# [Data provided]
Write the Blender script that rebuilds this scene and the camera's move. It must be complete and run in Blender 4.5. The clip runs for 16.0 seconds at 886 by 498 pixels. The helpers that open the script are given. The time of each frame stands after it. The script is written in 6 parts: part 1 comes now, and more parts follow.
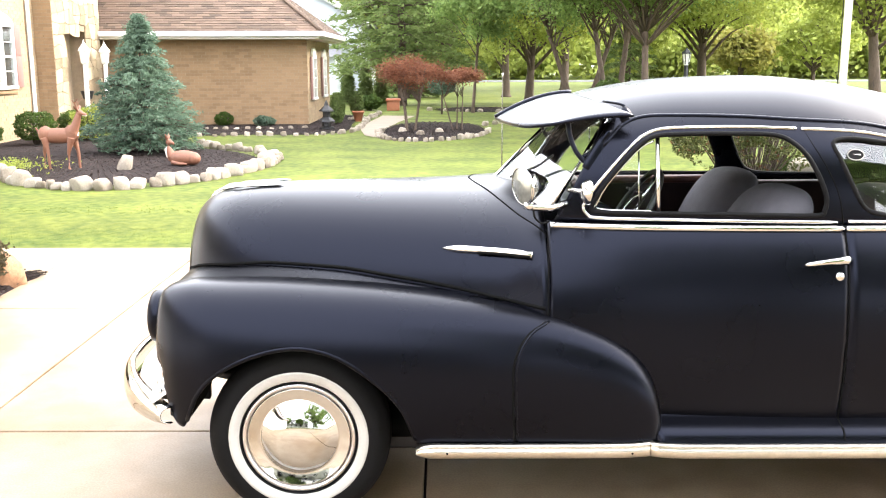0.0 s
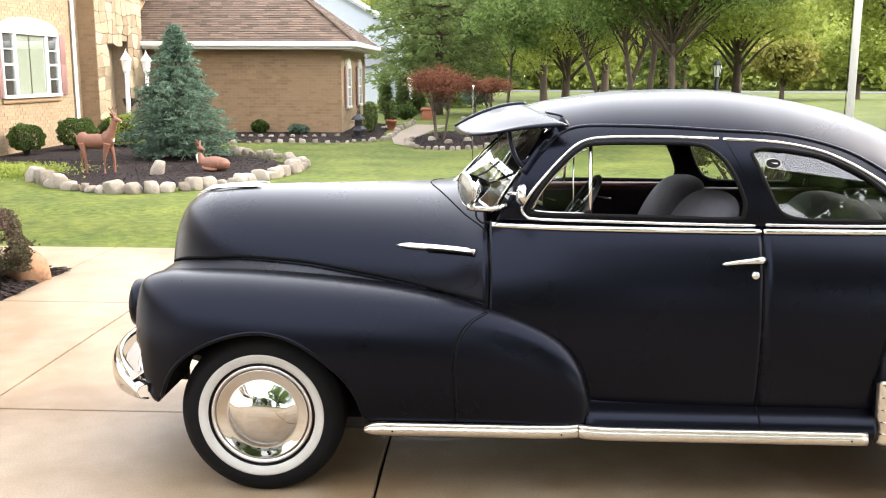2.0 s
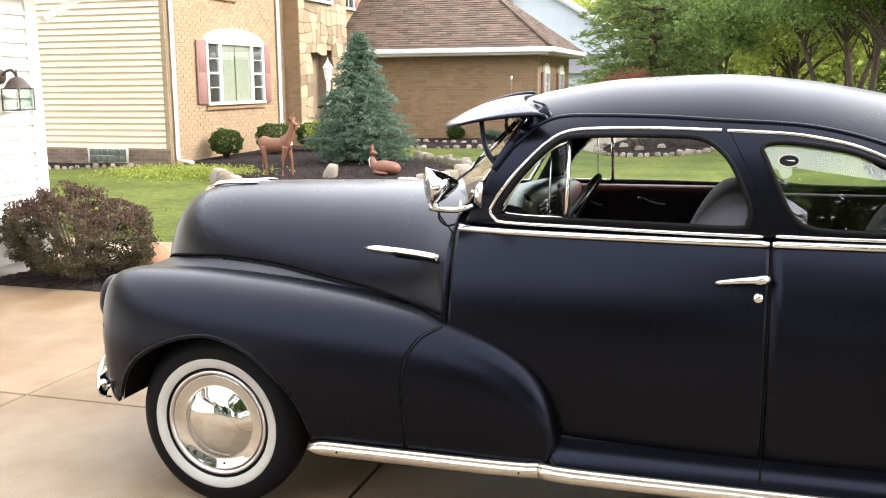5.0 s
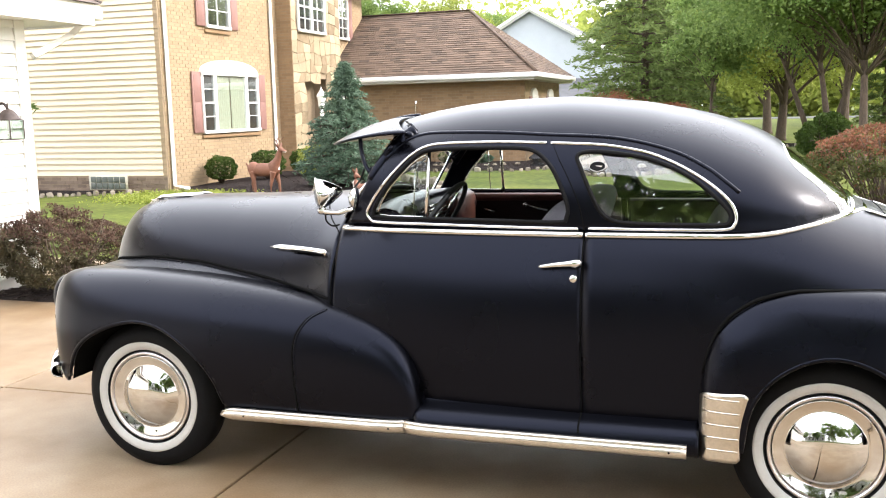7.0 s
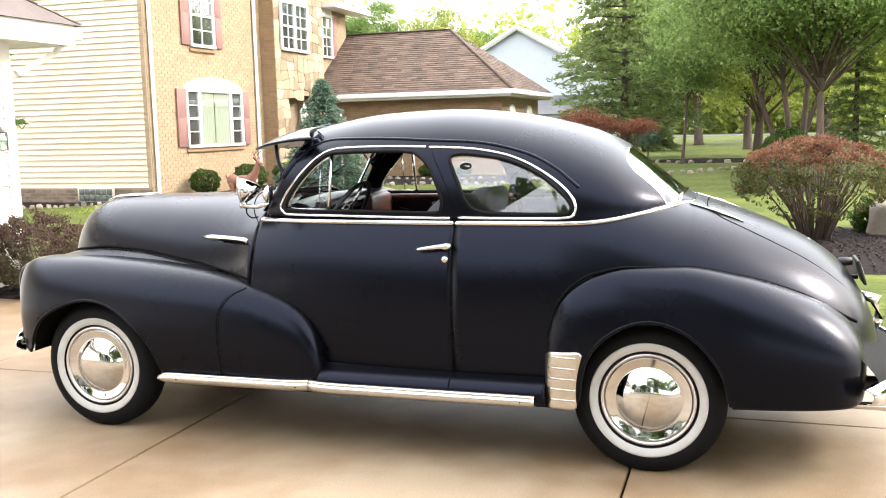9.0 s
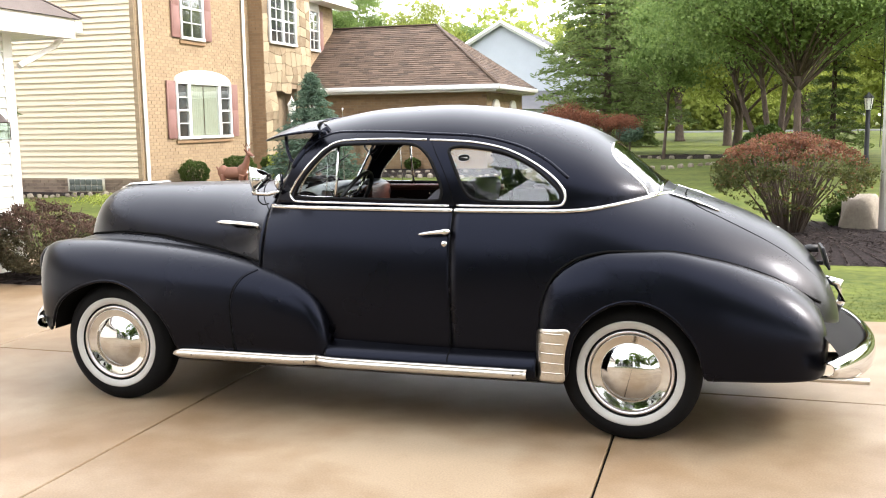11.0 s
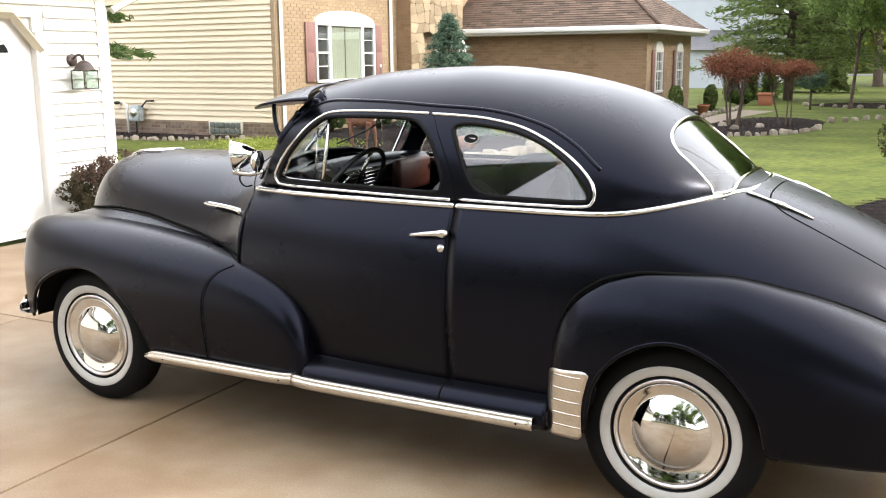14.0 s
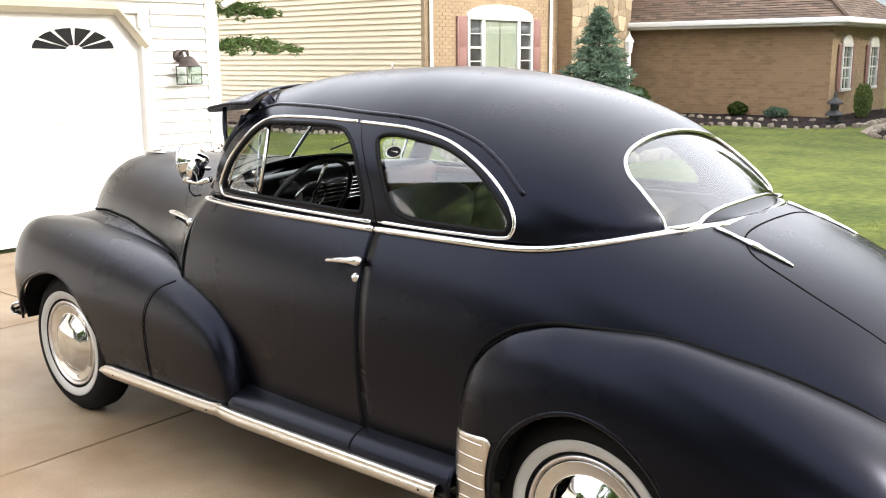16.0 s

# [What you need to do]
Write out the data precisely as given, excluding the pictures.

# [Answer for this exercise]
Write the Blender script that rebuilds this scene and the camera's move. It must be complete and run in Blender 4.5. The clip runs for 16.0 seconds at 886 by 498 pixels. The helpers that open the script are given. The time of each frame stands after it. The script is written in 6 parts: part 1 comes now, and more parts follow.
0.0 s
2.0 s
5.0 s
7.0 s
9.0 s
11.0 s
14.0 s
16.0 s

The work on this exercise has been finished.